Is this another riddle? :D

Bud Jazzman said...

Someone somewhere always gets them...lol

T.L Tyson said...

That made me laugh. :)

Jasmine Walt said...

It's because I have a really big ego, Tyson. Everyone knows that. ;)

But really, you and I and everyone else are more significant than we know. I believe that every single action we do affects someone, somewhere-- I think they call it the ripple effect.

For example, I was sitting at a stoplight the other day and I noticed in my side view mirror there was this little dog sticking his head over the top of the driver's seat and licking this woman's face, over and over, like he couldn't get enough of her.

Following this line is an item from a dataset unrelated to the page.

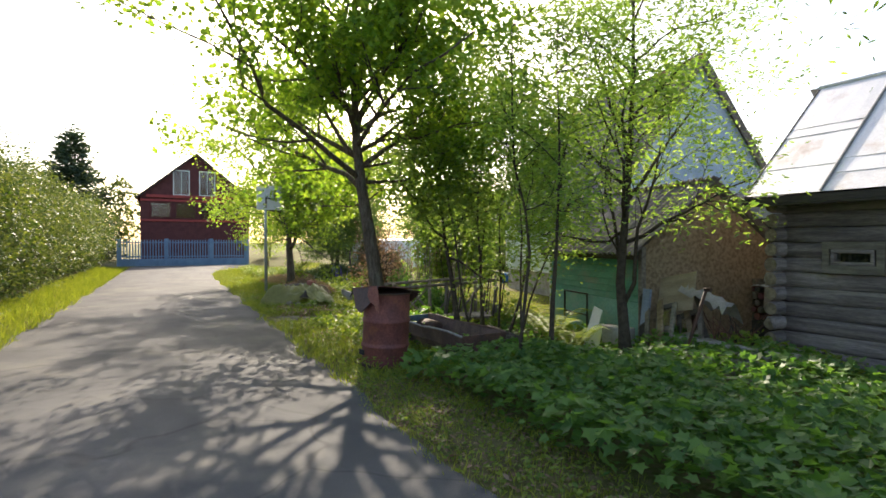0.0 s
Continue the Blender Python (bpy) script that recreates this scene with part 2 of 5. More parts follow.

It was a small thing, but it brought a smile to my face when I really needed it.

I will probably never see her or her cute little dog again, but I will remember it, even if just for a little while. And that woman will never know that she or her dog had any impact at all on me that day.

Bud Jazzman said...

How do you know that woman and her little dog even existed? People say they've never seen ghosts. How do they know they aren't actually looking at many of them everyday?

T.L Tyson said...

This is getting deep.

Jasmine Walt said...

Bud-- the woman was behind the steering wheel of the car in the lane next to me. I sure hope she was real. O.o

Bud Jazzman said...

You just don't know though, do you? Unless you reach out and touch them, they could be illusions and even when you do touch them, does it mean they are not illusions of a different kind?

anthonynorth said...

Maybe it is understanding our insignificance that makes us significant.

T.L Tyson said...

I think you might be onto something, Mr. North.